HAVANA – Fidel Castro held a “friendly” meeting with Portuguese President Marcelo Rebelo de Sousa, who is on an official visit to Cuba, exchanging views on the recent United Nations vote against the U.S. embargo on the island, Cuban state-run media reported on Thursday.
Castro welcomed Rebelo de Sousa at his home, as is the custom of the former Cuban leader, who appears smiling in the photograph accompanying the report on the meeting published in the official daily Granma.
At the meeting, Rebelo de Sousa emphasized Portugal’s position against the U.S. “blockade,” which he called a “universally rejected extra-territorial practice,” the article said.
The nonagenarian leader of the Cuban Revolution thanked the European nation for its stance, emphasizing the “conviction” of the Caribbean country and reiterating the “brutal and inhumane nature of that policy, which the Cuban people will never accept.”
Castro, who stepped down as Cuba’s leader in 2006, turned 90 on Aug. 13, an anniversary that was celebrated on the island with numerous tributes and events.
Since then, he has welcomed several visiting leaders in Havana, including Iranian President Hassan Rohani, the prime ministers of Japan and China – Shinzo Abe and Li Keqiang, respectively – and, more recently, Algerian Prime Minister Abdelmalek Sellal, on Oct. 14.
The annually submitted UN resolution condemning the U.S. embargo on the communist island on Wednesday received overwhelming support in the General Assembly, and – for the first time – the United States abstained, rather than voting against it.

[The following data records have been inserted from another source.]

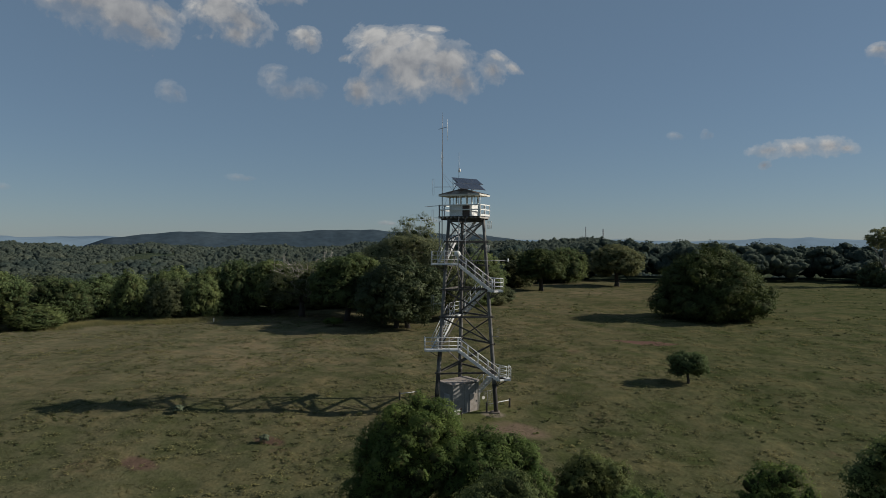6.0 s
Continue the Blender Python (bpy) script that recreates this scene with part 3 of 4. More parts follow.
def build_deck_rail():
    rail = thing("deck_railing", (TX, TY, 16.65), "white painted timber railing round the lookout deck", "railing")
    L, R, R2, L2 = (-2.1, -0.93, 0), (1.92, -1.2, 0), (2.0, 0.9, 0), (-2.0, 1.05, 0)
    for a, b, n in ((L, R, 3), (R, R2, 2), (L, L2, 2)):
        a, b = Vector(a), Vector(b)
        spots = (0, 0.27, 0.97) if n == 3 else (0.03, 0.5, 1.0) if a.x > 0 else (0, 0.5)
        for share in spots:
            p = a.lerp(b, share)
            part("post", box(new_bm(), (p.x, p.y, 0.5), (0.085, 0.085, 1.08), 0, 0.006), WHITE, rail)
        for h in (1.0, 0.58):
            part("rail", beam(new_bm(), a + Vector((0, 0, h)), b + Vector((0, 0, h)), 0.05, 0.1, 0.005), WHITE, rail)
        if a.x > 0:
            part("rail", beam(new_bm(), a + Vector((0, 0, 0.1)), b + Vector((0, 0, 0.1)), 0.05, 0.16, 0.005), WHITE, rail)
    return rail


build_deck_rail()


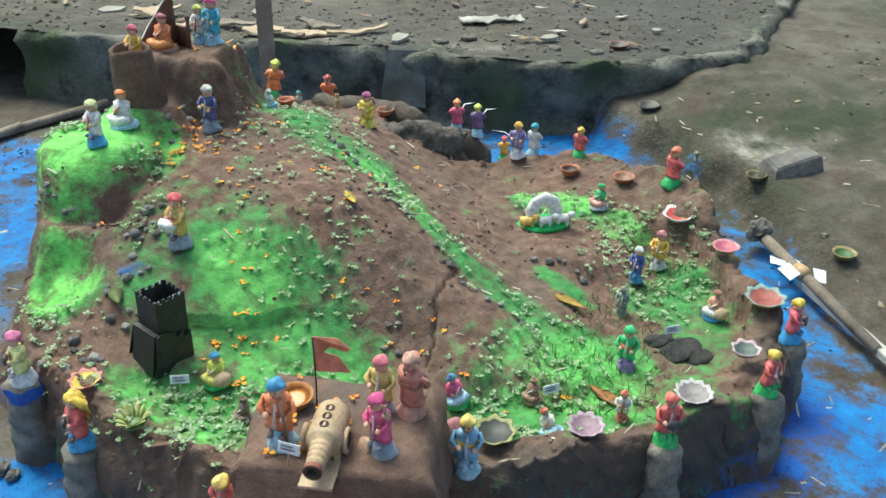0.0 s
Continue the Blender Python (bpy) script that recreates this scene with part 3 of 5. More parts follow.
def crack(points, wide=1.0):
    """points: (y, z) along the gap."""
    s, flat = Shape(), []
    for (y0, z0), (y1, z1) in zip(points, points[1:]):
        n = max(2, int(math.hypot(y1 - y0, z1 - z0) / 0.0022))
        flat += [(y0 + (y1 - y0) * k / n, z0 + (z1 - z0) * k / n) for k in range(n)]
    line = []
    for y, z in flat:
        a, b = Vector((y * 70, z * 70, 1)), Vector((y * 210, z * 210, 4))
        line.append(flank_point(y + 0.0055 * noise.noise(a) + 0.0022 * noise.noise(b), z + 0.0055 * noise.noise(a + Vector((0, 0, 7))) + 0.0022 * noise.noise(b + Vector((0, 0, 7)))))
    rings = []
    for i, p in enumerate(line):
        w = wide * (0.0014 * math.sin(math.pi * (i + 1) / (len(line) + 1)) ** 0.6 * (1 + 0.7 * noise.noise(p * 150)) + 0.0002)
        d = (line[min(i + 1, len(line) - 1)] - line[max(i - 1, 0)])
        e = d.cross(Vector((1, 0, -0.5)))
        e = e.normalized() if e.length > 1e-9 else Vector((0, 0, 1))
        rings.append([p + e * w, p + Vector((-0.0003, 0, 0.0002)), p - e * w, p + Vector((0.004, 0, -0.001))])
    s.grid(rings, CRACK_DARK)
    part("crack", s, fort, "dark drying crack in the clay")


crack([(1.672, 0.279), (1.655, 0.268), (1.653, 0.237), (1.640, 0.196), (1.636, 0.18)], 1.1)
crack([(1.603, 0.276), (1.589, 0.257), (1.572, 0.232), (1.562, 0.224)], 1.3)
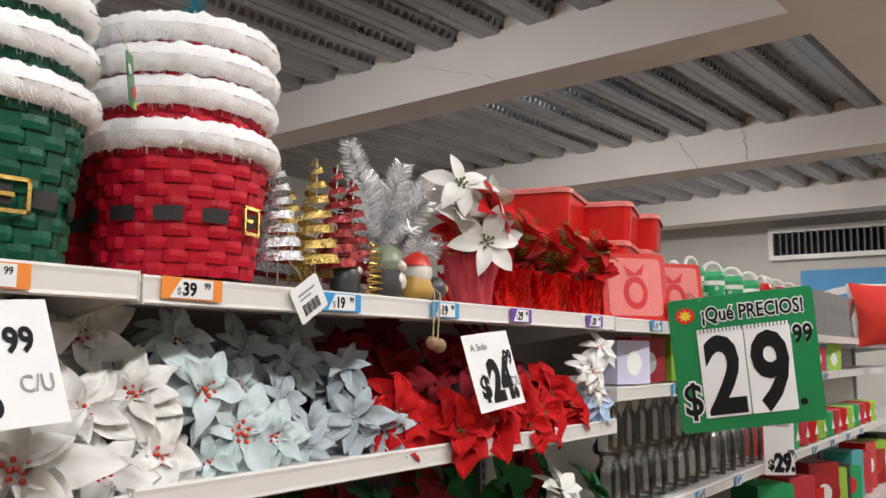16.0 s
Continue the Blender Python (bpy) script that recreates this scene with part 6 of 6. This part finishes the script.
mel = hung_pack("cutout_pack", "clear bag with red and green felt cut-outs", -0.24, -0.068, 0.925, 1.16, 0.125,
                [("back_sheet", M_CLEARGREY, plate(0, 0.17, 0, 0.232)), ("red_slice", M_FELT, ellipse(0.115, 0.1, 0.042, 0.03)), ("green_rind", M_RIBGREEN, ringed(0.115, 0.1, 0.05, 0.037)), ("red_hat", M_FELT, Build().poly([(0.07, 0, 0.01), (0.13, 0, 0.012), (0.15, 0, 0.05), (0.11, 0, 0.046), (0.08, 0, 0.04)])),
                 ("hat_pompom", M_PAPER, ellipse(0.153, 0.056, 0.009, 0.009)), ("hat_trim", M_PAPER, plate(0.06, 0.135, 0.004, 0.014)), ("green_rind", M_RIBGREEN, ringed(0.05, 0.03, 0.05, 0.04)), ("header", M_PAPER, plate(0.1, 0.17, 0.215, 0.222))])
for k in range(4):
    hung_pack("striped_card_pack", "printed pack header with blue, orange and green stripes", -0.27 + 0.012 * k, -0.115 + 0.018 * k, 0.80 + 0.018 * k, 0.915 + 0.006 * k, 0.11 + 0.03 * k,
              [("card", M_NAVY, plate(0, 0.155 + 0.006 * k, 0, 0.115)), ("stripe", M_RIBGREEN, plate(0, 0.15, 0.076, 0.1)), ("stripe", M_ORANGE if k == 0 else M_NAVY, plate(0.04, 0.15, 0.058, 0.076)), ("dotted_band", M_LILAC, plate(0, 0.15, 0.042, 0.056)),
               ("stripe", M_YELLOW, plate(0, 0.15, 0.022, 0.032)), ("stripe", M_BLUE, plate(0, 0.15, 0.012, 0.02)), ("stripe", M_LIMEP, plate(0, 0.15, 0, 0.01))], film=(k == 0))
hung_pack("white_card", "white pack card with a bar code", -0.135, -0.085, 0.79, 0.85, 0.095, [("card", M_PAPER, plate(0, 0.045, 0, 0.058)), ("bar_code", M_BLACK, code(0.014, 0.03, 0.016, 0.036))], film=False)
ball = hung_pack("ball_pack", "clear bag with a black and white ball cut-out", -0.33, -0.115, 0.46, 0.80, 0.105, [("back_sheet", M_CLEARGREY, plate(0, 0.2, 0, 0.33)), ("ball", M_PAPER, ellipse(0.12, 0.13, 0.078, 0.085, 28)), ("rim", M_SLATE, ringed(0.12, 0.13, 0.086, 0.093, 0.9)),
                 ("patch", M_SLATE, ellipse(0.1, 0.12, 0.03, 0.03, 5)), ("patch", M_SLATE, ellipse(0.17, 0.15, 0.022, 0.026, 5)), ("patch", M_SLATE, ellipse(0.09, 0.2, 0.026, 0.02, 5)), ("patch", M_SLATE, ellipse(0.16, 0.075, 0.022, 0.022, 5)), ("footer", M_GREEN_CARD, plate(0, 0.2, 0.012, 0.03))])
for i, (za, zb) in enumerate(((0.15, 0.07), (0.12, 0.04), (0.1, 0.02))):
    part("yellow_line", Build().tube([(0.04 + 0.02 * i, -0.014, za), (0.12 + 0.025 * i, -0.015, za - 0.05), (0.185 - 0.02 * i, -0.014, zb)], 0.0035, sides=6), M_SLATE if i == 1 else mat_olive, ball)
for k in range(4):
    hung_pack("long_bag", "long hanging bag of cloudy brown plastic", -0.2 + 0.028 * k, -0.1 + 0.022 * k, 0.5 + 0.02 * k, 0.86, 0.16 + 0.035 * k, [("sheet", M_CLEARGREY, plate(0, 0.085, 0, 0.33, 0.004))], thick=0.01)
hung_pack("blue_strip_pack", "blue edged hanging pack", -0.16, -0.085, 0.535, 0.8, 0.15, [("sheet", M_SLATE, plate(0, 0.07, 0, 0.26)), ("blue_edge", M_NAVY, plate(0.056, 0.07, 0, 0.26)), ("blue_foot", M_BLUE, plate(0.04, 0.072, 0, 0.016))], film=False)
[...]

This is the first time that a serving Portuguese president has traveled to Cuba and Rebelo de Sousa’s first visit to the Caribbean nation since his investiture as head of state last March.
The Portuguese leader met on Wednesday with his Cuban counterpart, Raul Castro, and on Thursday he will wrap up his agenda in the Cuban capital with a conference at the University of Havana regarding Portuguese relations with Latin America.